(What the task requires):
Leaving out every picture, quote the data below exactly as it appears.

(Raw data):
——

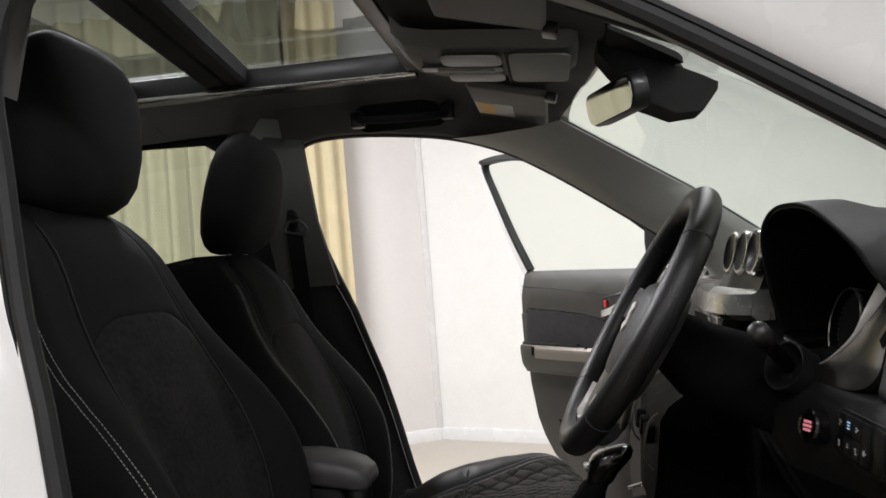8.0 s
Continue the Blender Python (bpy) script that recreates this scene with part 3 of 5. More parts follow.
def seat(name, label, yc, sg, drop, group):
    """A front seat. sg: +1 when its outer side (with the levers) faces the right of the car."""
    ob = thing(name, label, "car seat", (-0.43, yc, 0.236), group=group)

    def W(x, w, z):
        return Vector((x, yc - sg * w, z))

    # cushion: w runs from -0.25 (inner) to 0.25 (outer)
    def front_x(w):
        return -0.150 - 0.95 * max(0.04 - w, 0) ** 2 - (0.3 if sg > 0 else 1.1) * max(w - 0.02, 0) ** 2 - 5.0 * max(w - 0.24, 0) ** 2

    def inner_w(s):
        return -0.100 - 0.135 * min(max((s - 0.20) / 0.80, 0), 1) ** 1.3

    def cush(x, w):
        s = (x + 0.70) / (front_x(w) + 0.70)
        q = min(max(s, 0), 1)
        base = 0.655 + 0.082 * q ** 0.9 if sg > 0 else 0.630 + 0.083 * q ** 0.8
        fade = 1 - 0.8 * max(s - 0.68, 0) / 0.32
        if w < 0:
            foot = inner_w(q) + 0.015
            rise = ease((foot - w) / max(foot + 0.222, 0.045)) ** 0.85
            lift = 0.068 * rise * (0.5 + 0.5 * fade) * lerp_table(CREST, x)[0] if sg > 0 else rise * max(lerp_table(FAR_INNER, x)[0] - base, 0)
            edge = -0.05 * max((-w - 0.225) / 0.027, 0) ** 2
        elif sg > 0:
            lift = 0.028 * (0.5 - 0.5 * math.cos(math.pi * min(max((w - 0.12) / 0.07, 0), 1))) * (0.2 + 0.8 * fade)
            edge = -0.010 * max((w - 0.20) / 0.05, 0) ** 1.6
        else:
            lift = ease((w - 0.11) / 0.105) * max(lerp_table(FAR_OUTER, x)[0] - base, 0)
            edge = -0.05 * max((w - 0.228) / 0.04, 0) ** 2
        nose = (-0.052 + (0.036 * min(max((w - 0.02) / 0.16, 0), 1) if sg > 0 else 0.020)) * (max(s - 0.82, 0) / 0.18) ** 2.4
        return base + lift + edge + nose + 0.004 * math.sin(17 * x + 9 * w) * math.sin(23 * w) - 0.0085 * math.exp(-((x + 0.487 - 0.5 * w * w) / 0.006) ** 2) * (1 if -0.12 < w < 0.2 else 0)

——

(Result of the task):
8.0 s
Continue the Blender Python (bpy) script that recreates this scene with part 3 of 5. More parts follow.
def seat(name, label, yc, sg, drop, group):
    """A front seat. sg: +1 when its outer side (with the levers) faces the right of the car."""
    ob = thing(name, label, "car seat", (-0.43, yc, 0.236), group=group)

    def W(x, w, z):
        return Vector((x, yc - sg * w, z))

    # cushion: w runs from -0.25 (inner) to 0.25 (outer)
    def front_x(w):
        return -0.150 - 0.95 * max(0.04 - w, 0) ** 2 - (0.3 if sg > 0 else 1.1) * max(w - 0.02, 0) ** 2 - 5.0 * max(w - 0.24, 0) ** 2

    def inner_w(s):
        return -0.100 - 0.135 * min(max((s - 0.20) / 0.80, 0), 1) ** 1.3

    def cush(x, w):
        s = (x + 0.70) / (front_x(w) + 0.70)
        q = min(max(s, 0), 1)
        base = 0.655 + 0.082 * q ** 0.9 if sg > 0 else 0.630 + 0.083 * q ** 0.8
        fade = 1 - 0.8 * max(s - 0.68, 0) / 0.32
        if w < 0:
            foot = inner_w(q) + 0.015
            rise = ease((foot - w) / max(foot + 0.222, 0.045)) ** 0.85
            lift = 0.068 * rise * (0.5 + 0.5 * fade) * lerp_table(CREST, x)[0] if sg > 0 else rise * max(lerp_table(FAR_INNER, x)[0] - base, 0)
            edge = -0.05 * max((-w - 0.225) / 0.027, 0) ** 2
        elif sg > 0:
            lift = 0.028 * (0.5 - 0.5 * math.cos(math.pi * min(max((w - 0.12) / 0.07, 0), 1))) * (0.2 + 0.8 * fade)
            edge = -0.010 * max((w - 0.20) / 0.05, 0) ** 1.6
        else:
            lift = ease((w - 0.11) / 0.105) * max(lerp_table(FAR_OUTER, x)[0] - base, 0)
            edge = -0.05 * max((w - 0.228) / 0.04, 0) ** 2
        nose = (-0.052 + (0.036 * min(max((w - 0.02) / 0.16, 0), 1) if sg > 0 else 0.020)) * (max(s - 0.82, 0) / 0.18) ** 2.4
        return base + lift + edge + nose + 0.004 * math.sin(17 * x + 9 * w) * math.sin(23 * w) - 0.0085 * math.exp(-((x + 0.487 - 0.5 * w * w) / 0.006) ** 2) * (1 if -0.12 < w < 0.2 else 0)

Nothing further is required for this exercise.